If you missed part 1 of our four-part series, click here to catch up.
So you and your fellow recruiters have now put together some fantastic content within your job descriptions, after reading our previous blog post. Right? If not, don’t worry, you can always start now.
With that in mind, here’s our next point to discuss on the road to creating best practices to stick to when you’re working on finding top candidates for your opportunities. Ultimately, our goal is that this series of blog posts will help you to become a better recruiter in the long-run.
Once again, this all stemmed from a conversation that I had with our team of Technical Recruiters here at OSTechnical. The next thing that came from this discussion, after improving your content for maximum impact and effectiveness, was improving your search strings and saved searches.
Part 2: Improved Saved Search and Search Strings
1. Revisit your search strings
How often are you updating your search strings for new words, phrases, etc.? If you keep looking for the same information over and over again in similar roles, there’s no way you’re going to pull a fresh crop of candidates.

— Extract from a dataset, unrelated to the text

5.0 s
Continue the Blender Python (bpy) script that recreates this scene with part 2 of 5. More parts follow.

It’s simple logic.
2. Find a refresher tutorial on Boolean logic
When I dug deeper into this suggestion, there’s a TON of information everywhere with tutorials for improving Boolean searching. But when you look into the world of Boolean searches as they’re related to recruiting, it’s pretty clear that a majority of recruiters are forgetting, or opting not to use, parentheses in their searching.
Just as a reminder, when you’re using parentheses in your searching it will clarify your query to get the maximum results that are the most efficient and pertinent to your search.

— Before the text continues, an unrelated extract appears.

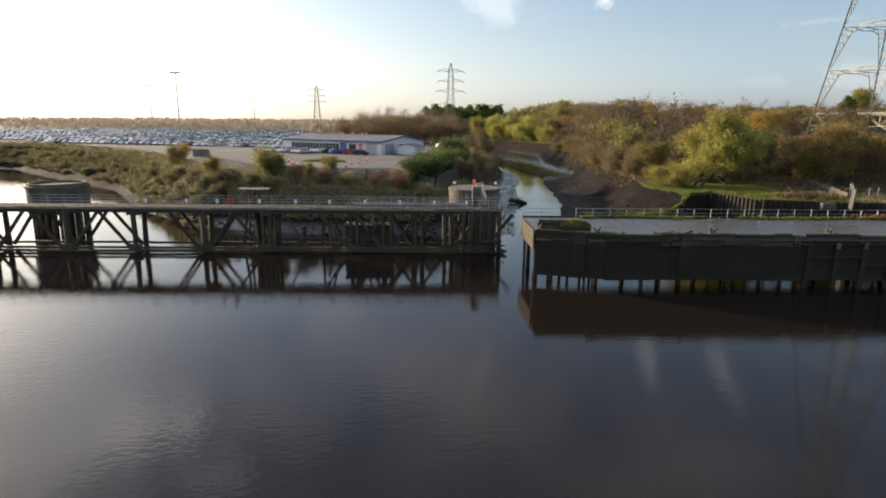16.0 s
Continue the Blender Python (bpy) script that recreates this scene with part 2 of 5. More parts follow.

Check out one of my favorite spots to stop at for Boolean logic tutorials: http://booleanblackbelt.com/
3. Fine-tune your search criteria
It’s a simple premise. The more basic the search, the more basic the results. If you’re looking for a high-quality.Net Developer candidate with a lot of experience, you can’t just search for a .Net Developer.
The easiest way to accomplish this is moving away from terms that are buzzwords like “java” or “lead developer”, etc.

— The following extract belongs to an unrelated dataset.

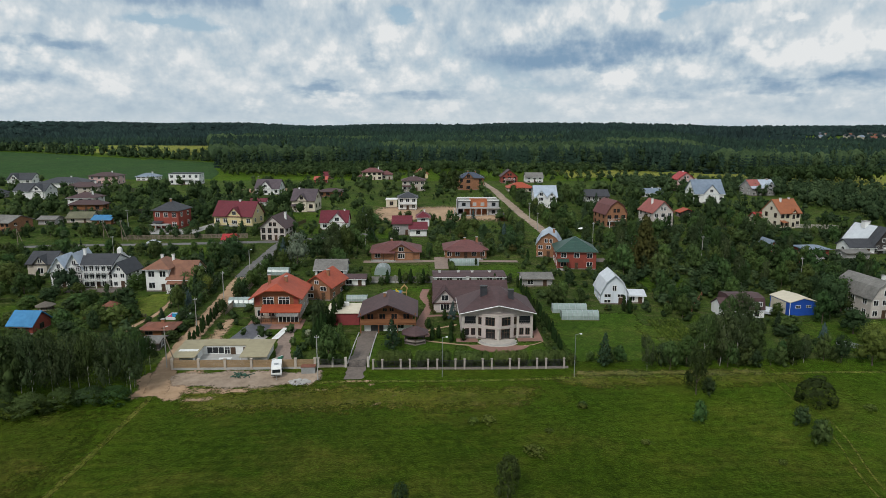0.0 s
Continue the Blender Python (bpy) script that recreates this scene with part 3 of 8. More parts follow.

Instead, utilize terms that are more semantic in nature. I know, that’s a fancy way of advising you to search for what the person does in their job. Words like build, create, contribute, and manage, are all prime examples of searches you can pull together to find what you’re seeking.
4. Review the source tools you’re using
When it’s time to find candidates outside of your ATS/CRM and internal database in your company or firm, are you going to the same place? Do you even know where the best candidates are coming from? Is it your business’s website? Is it LinkedIn?
If you can take some time to build up a list of viable sources outside of your ATS/CRM, you will be in great shape.
It’s a marathon, not a sprint to improve your recruiting on a daily, weekly, monthly, and even annual basis. I know, and I think that a majority of talent recruiters out there know, that these are practices that take time. It takes time to develop your search strings, your Boolean abilities, and more.
But remember, keeping these pointers nearby, or even printed up on your cubicle wall, can keep you on your toes and working and recruiting more effectively than most.